The Rev. A. Katherine Grieb, Ph.D.
The Rev. A. Katherine Grieb, Ph.D., is the Meade Professor of Biblical Interpretation. She joined the VTS faculty in 1994. Her areas of expertise include Greek language, New Testament Interpretation, Romans, Hebrews, social justice, Biblical storytelling, and theatre. Before coming to VTS, she taught at Bangor Theological Seminary.
Dr. Grieb received her B.A. in Philosophy and Religion from Hollins University, her J.D. from Columbus School of Law (Catholic University of America), her M.Div from VTS, her Ph.D. (with distinction) in Religious Studies (Theology) from Yale University, and her L.L.M. (with distinction) in Canon Law from Cardiff University School of Law.
Ordained to the diaconate and priesthood in the Diocese of Washington in 1983, she serves part-time at St. Stephen & the Incarnation Episcopal Church in Washington, DC.
Dr. Grieb co-founded the Pauline Soteriology Group at the Society for Biblical Literature and has served on several related committees, including a term on the Board of the Journal of Biblical Studies. She was President of the Mid-Atlantic Region SBL in 2006-2007. She is currently on the board of the Journal of Theological Interpretation and a member of the SBL group on Theology and the Bible, as well the Anglican Association of Biblical Scholars and the Society for the Study of Anglicanism. Dr. Grieb is a member of the Theology Committee of the House of Bishops of the Episcopal Church and represented the Episcopal Church at the World Council of Churches Plenary Session in 2009. She was one of seven theologians asked to write To Set Our Hope on Christ, in response to the Windsor Report. She was a member of the Anglican Communion Covenant Design Group.
Currently, Dr. Grieb is a member of IASCUFO (the Inter-Anglican Standing Commission on Unity Faith and Order) of the Anglican Communion and teaches regularly at the Canterbury Scholars program at Canterbury Cathedral. A popular preacher and teacher, she leads retreats and Bible studies for diocesan clergy days and other church groups.
Dr. Grieb has authored many articles and book chapters related to the New Testament, theological interpretation of Scripture, and preaching. She published The Story of Romans in 2002 with Westminster John Knox.

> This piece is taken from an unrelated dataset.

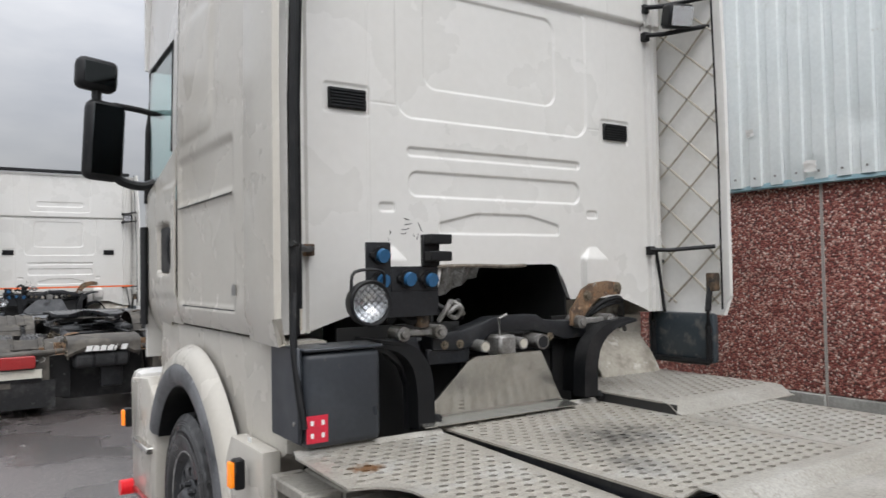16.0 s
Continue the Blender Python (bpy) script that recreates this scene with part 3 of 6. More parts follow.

She Co-edited The Word Leaps the Gap, published with Eerdmans in 2008. She is presently writing on Hebrews and on the Sermon on the Mount.
The Very Rev. Steven A. Peay, PhD, FBS
Fr. Peay is currently Interim Canon to the Ordinary in the Episcopal Diocese of Milwaukee and Associate Dean of All Saints’ Cathedral, Milwaukee. Steven joined the Cathedral staff in 2018 after serving as Professor of Homiletics and Church History and Dean-President at Nashotah House Theological Seminary. A Church historian, with a specialization in the history of preaching and the American Church, his work at All Saints’ focuses on spiritual formation. He remains Research Professor of Homiletics and Dean-President Emeritus of the Seminary.
Fr. Peay’s undergraduate study of Church history led him toward Benedictine monastic life at St. Vincent Archabbey at Latrobe, Pennsylvania, in 1977. After his first profession of vows he studied for the priesthood. He was ordained deacon in 1981 and priest in 1982.
He was assistant professor of homiletics and historical theology at St. Vincent’s. During his tenure at the seminary he also served as academic dean for five years. Leaving monastic life in 1994, he devoted himself to parish work for the next 15 years in Congregational churches in Wisconsin, while continuing to research, write, and teach in various venues.
Fr. Peay came to Nashotah House as adjunct professor of Church history in 2008 and was elected to the faculty in 2010. His orders were received in August 2010, and he is a priest of the Diocese of Albany. In 2014, he was made Dean-President. During his tenure as dean and president, Peay worked closely with the corporate leadership of Nashotah on a new institutional governance structure. He also led a successful effort to preserve the seminary’s accreditation, and laid the foundation for the next evaluation by the Association of Theological Schools. Fr. Peay raised more than $7 million for the seminary’s endowment, the largest fundraising effort in the history of Nashotah, and moved the institution closer to its goal of ensuring long-term financial viability.
He is married to Julie and has two adult stepsons. All things historical interest him, especially academic dress (he is a fellow of the Burgon Society, which studies academic dress), liturgics, and music. He enjoys a good meal, especially if he’s had a hand in it.